Product Workflow
This guide details how Code4Community teams take a product from an idea to reality. It outlines the requirements for communication and work between designers, developers, and product managers.
Initial Partner Meetings
- Meet with the client (partners, stakeholders) to discuss what issues they are currently facing.
- Create a Project Requirements Document (PRD), a shared document for all interested parties - the clients, the product manager, the designers, and the develoeprs. This contains as much detail as possible about the product goal.
- What problem are they facing?
- What is the solution the client wants?
- How can we turn that solution into a reality?
- What reality are we building towards in a product?
- Product team meets to outline what the minimum viable product (MVP) is for a Release, deciding what features to prioritize and which to leave for later releases.
- Detailed sitemap of all pages that will need to be built, the functionality on each of those pages, and the navigation between them
- Descriptions of the advanced functionality contained within the release
- Initial architecture proposals for how the code will be structured
- Split the PRD into Milestones - sets of work and tickets for design and development, each of which centers around a clear goal which impacts the end user's experience
- Designers begin wireframing pages and share them as they are completed. Screenshots and links to the designs are added to the PRD and partners are notified to view them.
- Meet with the partners to review the PRD and any other materials relevant to the product. Assuming there is clear understanding of features between the partners, designers, product manager, developers, it is time to move on to making tickets.

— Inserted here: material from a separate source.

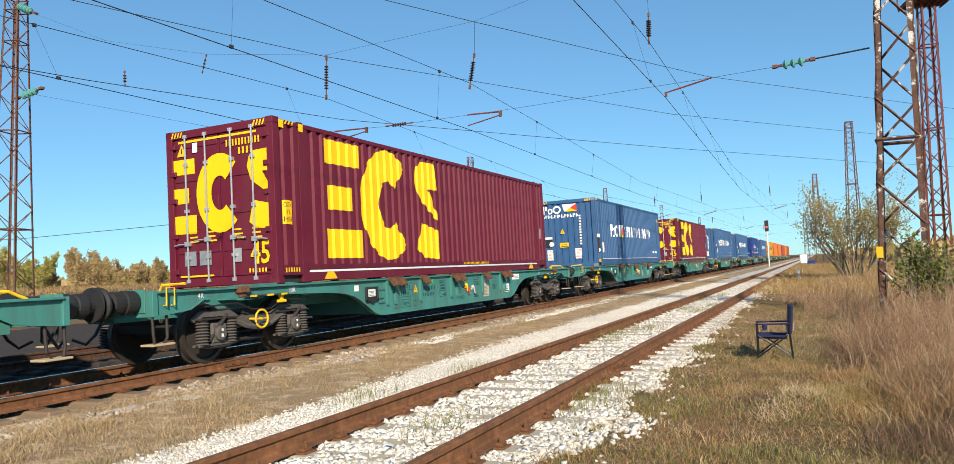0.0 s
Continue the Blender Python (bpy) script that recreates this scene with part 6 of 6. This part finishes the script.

Writing Milestones and Tickets
- The product manager, technical lead, product designer, and any other interested team members meet to conduct a Sprint "Pre-Grooming", in which the team works to write small, actionable tickets based on the mutual decisions made in the PRD. A given ticket should have:
- Acceptance Criteria - concise description of what work must be completed for the ticket to be considered "done"
- Description - longer form background, context, and implementation details regarding the ticket to help developers understand how the ticket fits our goals.
- Design - Frontend tickets should have a screenshot of the page or component design, as well as a link to Figma or similar developer exports.
- Verification Steps - Does this change involve large feature changes? If so, we must describe how to verify functionality both before and after these changes go into effect.
- Once a large body of tickets are ready to groom, the whole team comes together to discuss the need, context, and goals of each ticket. Every team member should be given the opportunity to ask questions, so that everyone understands each ticket as much as possible. Tickets are then assigned Story Points, which are meant to gauge the level of difficulty.
- Story Points - we use Fibonacci numbers to story point our tickets (1, 2, 3, 5, 8). One teammate will count down, then all developers put a number of points up with their fingers. If there is a clear consensus, the ticket is assigned that number of story points. If not, the team discusses further and arrives at a consensus.
- After a grooming meeting, the team conducts a Sprint Planning and decides which tickets are to be included in a given sprint. There is a mutual understanding that tickets pulled into a sprint should be completed by the end of the sprint, and if unexpected challenges come up clear communication is required so that the team can ensure all work is done when required. All tickets in the sprint must be clearly actionable and not blocked by other tickets.
Developer Code Review Workflow
- When a developer finishes work on a ticket, they create a Pull Request on GitHub with the changes. The code is reviewed and once it is approved, if it's a frontend change it requires the product designer's approval. This is done either via Storybook or with review applications. When design has approved any frontend change, the developer should then follow any verification steps prior to releasing changes to production. For large features, the product manager or designer should conduct QA too, but the developer is still responsible for verifying themselves before sending to someone else.